- VeChain price has formed a bull flag on the 1-hour chart.
- The digital asset needs to climb above a key resistance level for a significant upswing.
- VET also faces selling pressure in the short term, according to multiple indicators in several time frames.
VeChain just recently formed a new all-time high of $0.189 on April 15 after a massive rally in April. The digital asset had a brief consolidation period in the last 24 hours but could be aiming for the next leg up soon.

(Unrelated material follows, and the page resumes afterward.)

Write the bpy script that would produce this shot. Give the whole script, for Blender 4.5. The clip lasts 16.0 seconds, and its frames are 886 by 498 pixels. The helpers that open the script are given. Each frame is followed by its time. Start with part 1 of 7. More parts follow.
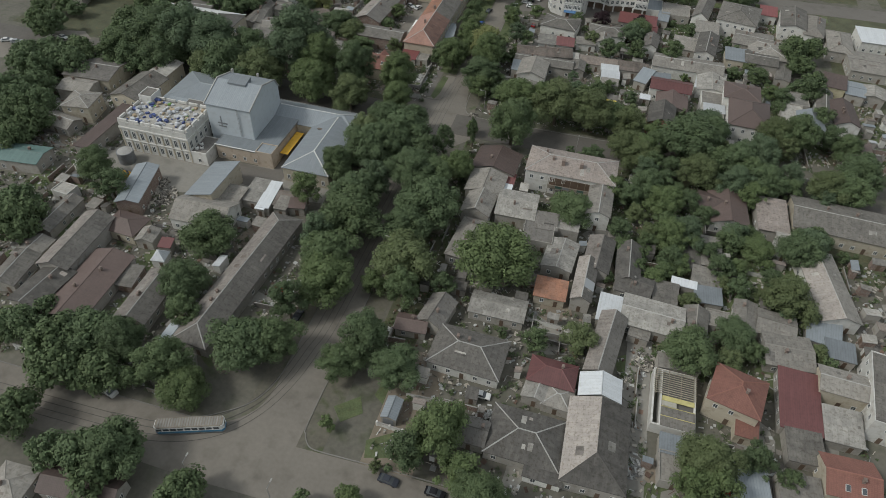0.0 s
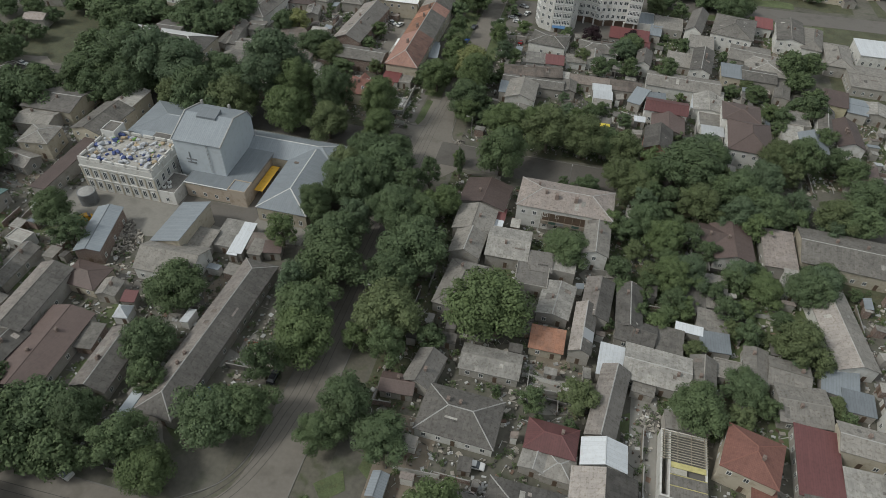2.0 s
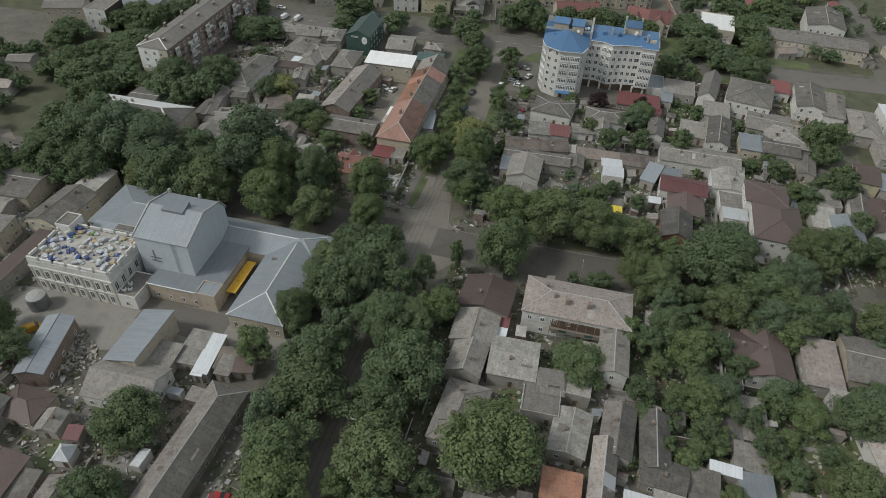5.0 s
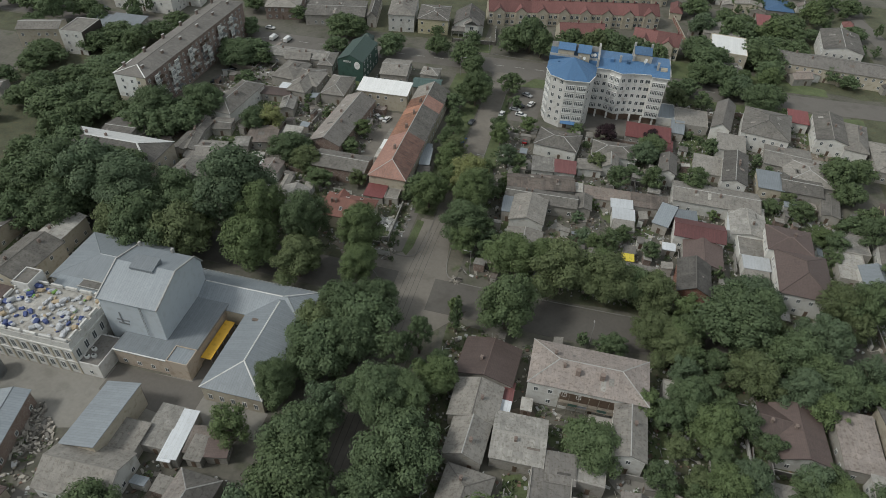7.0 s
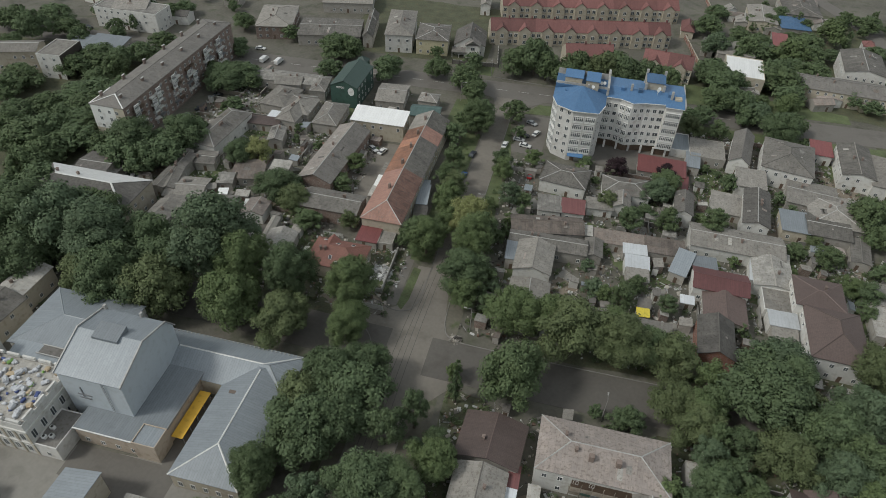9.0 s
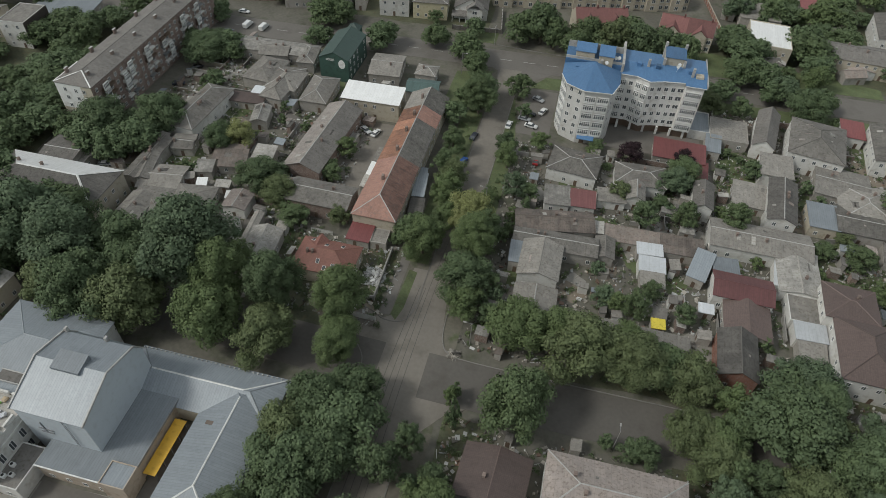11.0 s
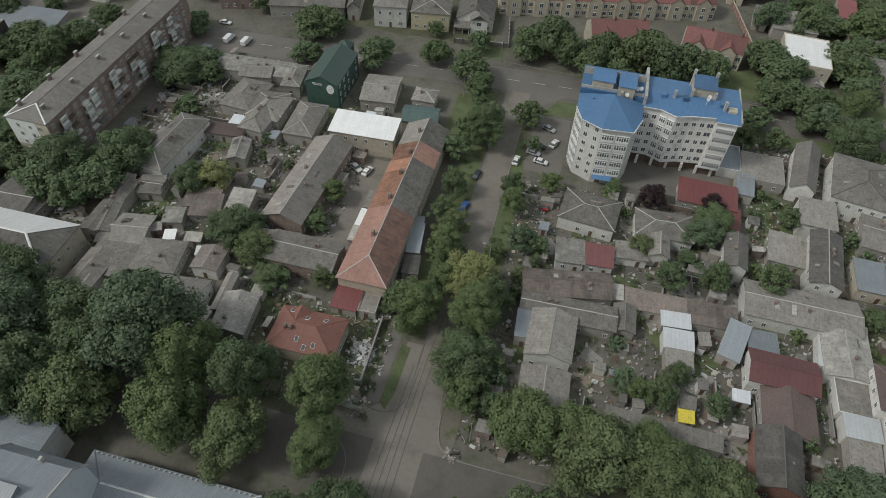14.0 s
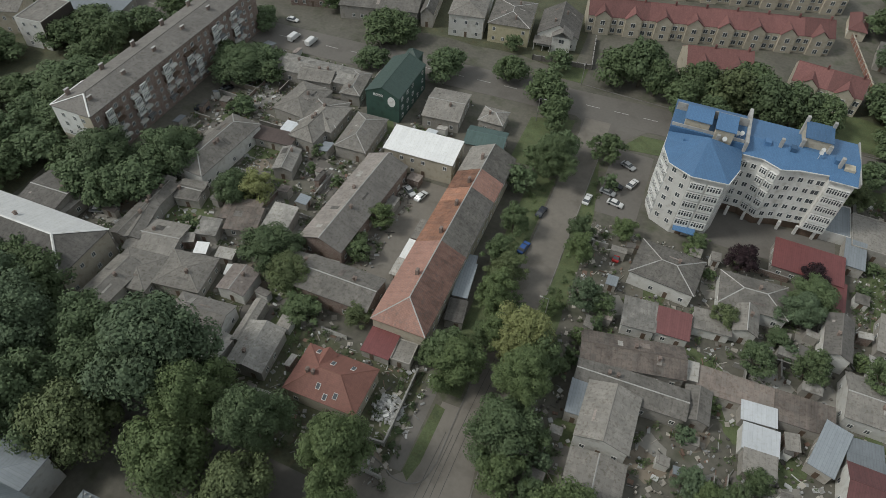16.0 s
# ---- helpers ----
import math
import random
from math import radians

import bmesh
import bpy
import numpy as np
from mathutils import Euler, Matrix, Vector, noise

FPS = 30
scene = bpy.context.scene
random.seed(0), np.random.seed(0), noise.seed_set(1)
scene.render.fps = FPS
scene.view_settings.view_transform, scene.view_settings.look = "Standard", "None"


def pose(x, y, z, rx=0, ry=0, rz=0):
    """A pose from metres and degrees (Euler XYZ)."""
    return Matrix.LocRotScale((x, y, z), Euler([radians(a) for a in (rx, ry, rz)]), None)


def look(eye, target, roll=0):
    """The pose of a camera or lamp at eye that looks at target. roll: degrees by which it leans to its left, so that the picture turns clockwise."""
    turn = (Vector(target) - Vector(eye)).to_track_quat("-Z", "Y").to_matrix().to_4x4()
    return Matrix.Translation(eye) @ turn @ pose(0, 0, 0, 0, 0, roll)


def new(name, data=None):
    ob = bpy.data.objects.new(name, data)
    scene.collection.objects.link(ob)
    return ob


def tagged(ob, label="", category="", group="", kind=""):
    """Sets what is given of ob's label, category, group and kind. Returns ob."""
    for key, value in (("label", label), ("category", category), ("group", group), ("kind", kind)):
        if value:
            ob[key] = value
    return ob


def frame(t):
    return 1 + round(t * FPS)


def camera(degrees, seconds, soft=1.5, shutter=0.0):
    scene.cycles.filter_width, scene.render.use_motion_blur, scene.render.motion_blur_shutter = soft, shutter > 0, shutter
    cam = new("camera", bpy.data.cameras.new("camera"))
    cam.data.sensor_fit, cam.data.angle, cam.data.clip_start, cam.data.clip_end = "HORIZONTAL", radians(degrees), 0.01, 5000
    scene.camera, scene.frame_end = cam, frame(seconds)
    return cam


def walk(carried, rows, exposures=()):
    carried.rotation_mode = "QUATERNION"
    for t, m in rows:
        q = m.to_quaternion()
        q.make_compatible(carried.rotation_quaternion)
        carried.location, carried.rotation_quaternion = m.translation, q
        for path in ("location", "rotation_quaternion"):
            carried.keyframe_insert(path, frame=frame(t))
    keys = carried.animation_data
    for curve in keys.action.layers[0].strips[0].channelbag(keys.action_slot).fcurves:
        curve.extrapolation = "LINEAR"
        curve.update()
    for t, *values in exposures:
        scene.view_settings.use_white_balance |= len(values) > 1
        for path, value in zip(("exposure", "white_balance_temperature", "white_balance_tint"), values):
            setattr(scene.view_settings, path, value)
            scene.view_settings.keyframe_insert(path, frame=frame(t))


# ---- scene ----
cam = camera(68.8, 16.0, soft=0.85)
METRES, EYE, TILT, LEAN, TURN = 165.0, 128.2, 0.0, 0.0, 13.4
ROWS = [
    (0.0, 0.00566, 0.00256, 0.00001, 2.150, -44.379, -2.016),
    (0.5, 0.00534, 0.02835, -0.00020, 1.756, -44.417, -1.984),
    (1.0, 0.00436, 0.05405, 0.00033, 1.627, -44.440, -2.034),
    (1.5, 0.00596, 0.08144, 0.00015, 1.665, -44.444, -1.936),
    (2.0, 0.00613, 0.10935, 0.00012, 0.695, -44.405, -1.902),
    (2.5, 0.00749, 0.13876, 0.00115, 0.648, -44.303, -1.859),
    (3.0, 0.00871, 0.16782, -0.00021, 0.674, -43.743, -1.818),
    (3.5, 0.00822, 0.19722, -0.00165, 0.652, -43.181, -1.823),
    (4.0, 0.00777, 0.22835, -0.00027, 0.600, -42.463, -1.815),
    (6.5, 0.00662, 0.38886, 0.00284, 0.273, -41.697, -2.062),
    (7.0, 0.00583, 0.42170, 0.00250, 0.280, -41.654, -2.132),
    (7.5, 0.00696, 0.45411, 0.00384, 0.312, -41.669, -2.128),
    (8.0, 0.00720, 0.48603, 0.00383, 0.330, -41.616, -2.148),
    (8.5, 0.00893, 0.51826, 0.00484, 0.361, -41.617, -2.109),
    (9.0, 0.00989, 0.55124, 0.00482, 0.392, -41.621, -2.098),
    (11.5, 0.01423, 0.71396, 0.00619, 0.526, -47.778, -2.114),
    (12.0, 0.01524, 0.74533, 0.00589, 0.533, -48.515, -2.115),
    (12.5, 0.01803, 0.77719, 0.00475, 0.509, -48.470, -1.977),
    (13.0, 0.02052, 0.80992, 0.00544, 0.501, -48.557, -1.858),
    (13.5, 0.02204, 0.84269, 0.00600, 0.708, -48.611, -1.900),
    (14.0, 0.02305, 0.87352, 0.00643, 0.959, -48.609, -1.885),
    (14.5, 0.02459, 0.90469, 0.00275, 1.336, -48.588, -1.851),
    (15.0, 0.02580, 0.93475, -0.00677, 3.331, -48.611, -1.865),
    (15.5, 0.02637, 0.96382, -0.02197, 6.372, -48.677, -1.934),
    (16.0, 0.02667, 0.99413, -0.03634, 8.843, -48.843, -1.891),
]
walk(cam, [(t, pose(0, 0, EYE, TILT, LEAN, TURN) @ pose(METRES * x, METRES * y, METRES * z, 90 + pitch, roll, yaw)) for t, x, y, z, yaw, pitch, roll in ROWS])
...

VeChain price must climb above this key level to maintain bullish momentum
On the 1-hour chart, VeChain has formed a bull flag establishing the pole from a low of $0.13 to its all-time high at $0.189. The critical resistance level is located at $0.177. A breakout above this point has a price target of 30% at $0.232.
VET/USD 1-hour chart
Additionally, the Parabolic SAR, which highlights the direction an asset is moving, has just flipped bullish again, indicating that VET is ready for a rebound from the lower boundary of the flag and adding credence to the bullish outlook.
On the other hand, the TD Sequential indicator has presented a sell signal on the 9-hour chart in the form of a green ‘9’ candlestick. The signal is getting significant continuation and can quickly push VeChain price down to $0.165 at the 78.6% Fibonacci retracement level.
VET/USD 9-hour chart
A loss of the $0.165 support level could drive VET down to the next Fibonacci retracement level of 61.8% at $0.1459. Additionally, on the 2-day chart, a shooting star candlestick seems to be forming, which consists of a small body and long upper shadow.
VET/USD 2-day chart
This candlestick is a bearish candlestick and indicates a potential reversal of the trend. Additionally, the TD Sequential indicator has also presented a sell signal here, further strengthening this bearish scenario.